--- start SUPPLIED INFORMATION ---

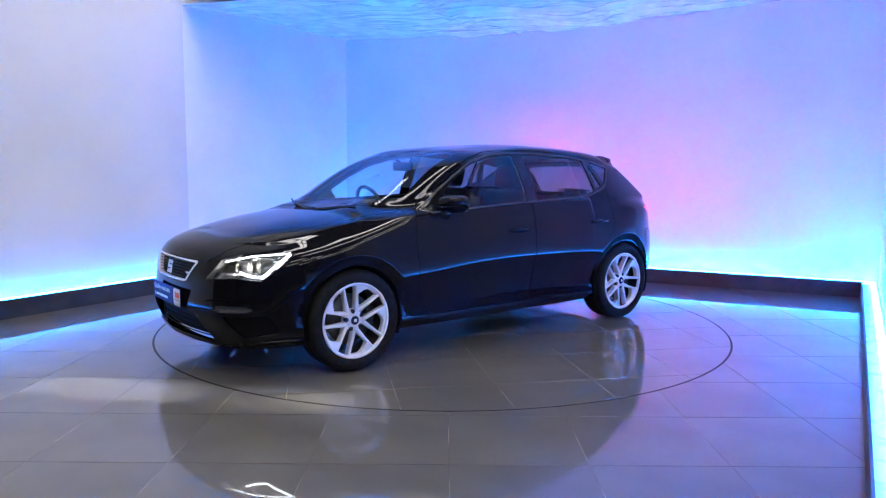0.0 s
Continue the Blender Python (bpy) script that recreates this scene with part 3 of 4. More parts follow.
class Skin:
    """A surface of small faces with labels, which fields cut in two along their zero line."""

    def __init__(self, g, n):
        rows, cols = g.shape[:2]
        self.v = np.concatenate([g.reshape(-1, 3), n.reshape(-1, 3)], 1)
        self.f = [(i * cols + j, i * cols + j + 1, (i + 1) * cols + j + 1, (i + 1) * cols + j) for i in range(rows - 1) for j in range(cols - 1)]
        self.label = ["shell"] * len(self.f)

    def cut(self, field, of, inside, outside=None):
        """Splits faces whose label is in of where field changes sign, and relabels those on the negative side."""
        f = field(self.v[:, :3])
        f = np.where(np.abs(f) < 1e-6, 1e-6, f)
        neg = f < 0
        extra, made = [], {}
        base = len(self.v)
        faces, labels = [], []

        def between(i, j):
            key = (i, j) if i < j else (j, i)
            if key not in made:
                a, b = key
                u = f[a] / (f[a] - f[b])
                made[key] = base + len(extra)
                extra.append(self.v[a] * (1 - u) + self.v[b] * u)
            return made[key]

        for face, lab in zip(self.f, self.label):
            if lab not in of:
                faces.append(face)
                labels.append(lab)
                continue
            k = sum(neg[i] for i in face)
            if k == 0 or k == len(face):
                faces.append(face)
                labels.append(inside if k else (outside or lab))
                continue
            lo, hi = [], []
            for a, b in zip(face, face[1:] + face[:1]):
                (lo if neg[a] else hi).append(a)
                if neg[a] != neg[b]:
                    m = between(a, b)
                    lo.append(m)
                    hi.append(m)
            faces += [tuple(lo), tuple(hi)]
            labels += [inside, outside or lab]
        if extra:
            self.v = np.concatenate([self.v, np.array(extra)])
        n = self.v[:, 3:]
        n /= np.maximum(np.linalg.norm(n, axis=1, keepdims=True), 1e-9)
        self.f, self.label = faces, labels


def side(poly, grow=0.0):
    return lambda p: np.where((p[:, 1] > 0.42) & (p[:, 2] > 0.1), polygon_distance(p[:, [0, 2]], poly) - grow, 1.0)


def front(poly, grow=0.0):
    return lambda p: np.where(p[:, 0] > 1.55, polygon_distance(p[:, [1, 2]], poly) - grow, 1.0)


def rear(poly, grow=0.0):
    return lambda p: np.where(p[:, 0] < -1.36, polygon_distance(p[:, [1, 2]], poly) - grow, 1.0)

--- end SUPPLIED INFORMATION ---

Print, without alteration, the lines from the line with "Continue the Blender" to the line with "return made[key]". Include both of them, and omit every other line.

Continue the Blender Python (bpy) script that recreates this scene with part 3 of 4. More parts follow.
class Skin:
    """A surface of small faces with labels, which fields cut in two along their zero line."""

    def __init__(self, g, n):
        rows, cols = g.shape[:2]
        self.v = np.concatenate([g.reshape(-1, 3), n.reshape(-1, 3)], 1)
        self.f = [(i * cols + j, i * cols + j + 1, (i + 1) * cols + j + 1, (i + 1) * cols + j) for i in range(rows - 1) for j in range(cols - 1)]
        self.label = ["shell"] * len(self.f)

    def cut(self, field, of, inside, outside=None):
        """Splits faces whose label is in of where field changes sign, and relabels those on the negative side."""
        f = field(self.v[:, :3])
        f = np.where(np.abs(f) < 1e-6, 1e-6, f)
        neg = f < 0
        extra, made = [], {}
        base = len(self.v)
        faces, labels = [], []

        def between(i, j):
            key = (i, j) if i < j else (j, i)
            if key not in made:
                a, b = key
                u = f[a] / (f[a] - f[b])
                made[key] = base + len(extra)
                extra.append(self.v[a] * (1 - u) + self.v[b] * u)
            return made[key]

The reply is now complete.